The US Federal Trade Commission has fined the insolvent cryptocurrency lender Celsius Network $4.7 billion.
The statement made on July 13 states that Celsius and its affiliated businesses will be prohibited from always “offering, marketing, or promoting any product or service that could be used to deposit, exchange, invest, or withdraw any assets.”
The company’s headquarters in New Jersey offered customers a range of cryptocurrency goods and services, including interest-bearing accounts, personal loans backed by customers’ Bitcoin deposits, and a cryptocurrency exchange.
The FTC said in its lawsuit that platform co-founders Alex Mashinsky, Shlomi Leon, and Hanoch Goldstein misappropriated more than $4 billion in consumer assets while marketing the platform as a “safe place” for users to deposit their cryptocurrencies.
The action against the co-founders will go to federal court because they refused to sign an FTC settlement agreement.
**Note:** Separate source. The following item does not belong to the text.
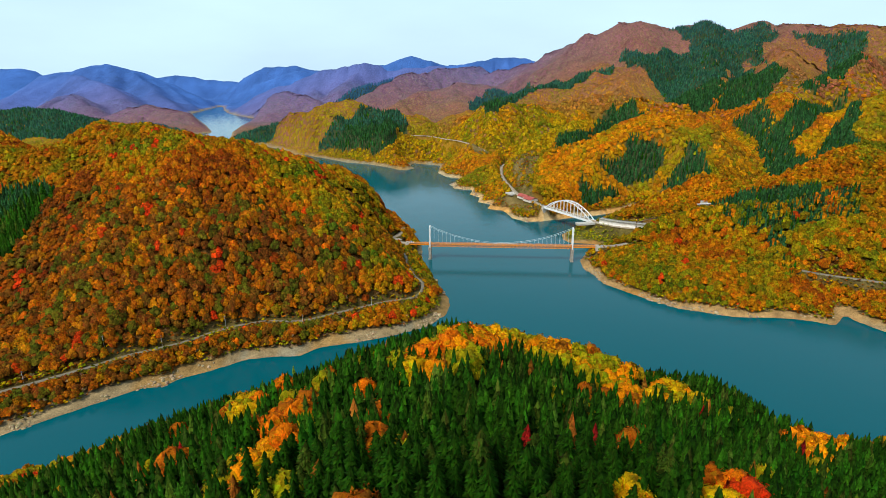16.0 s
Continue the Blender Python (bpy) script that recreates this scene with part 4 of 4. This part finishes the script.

The FTC also charged Celsius with making unsecured loans totaling $1.2 billion, lying about having a user insurance coverage worth $75 million, and not having any way to track its assets and liabilities until late 2021.
According to the FTC, officials reportedly lied about the state of the company even as the 2022 cryptocurrency bear market was beginning:
“While lying to their customers to keep them from withdrawing their cryptocurrency deposits, Leon, Goldstein, and Mashinsky protected themselves by withdrawing significant sums of cryptocurrency from Celsius two months before the company filed for bankruptcy. Consumers subsequently lost access to their life savings, college funds, and money saved for retirement.”
The Commodity Futures Trading Commission and the U.S. Securities and Exchange Commission filed cases against Celsius the same day. Mashinsky was arrested after being indicted by the US Department of Justice on seven fraud-related offenses simultaneously. In July of last year, Celsius previously declared bankruptcy.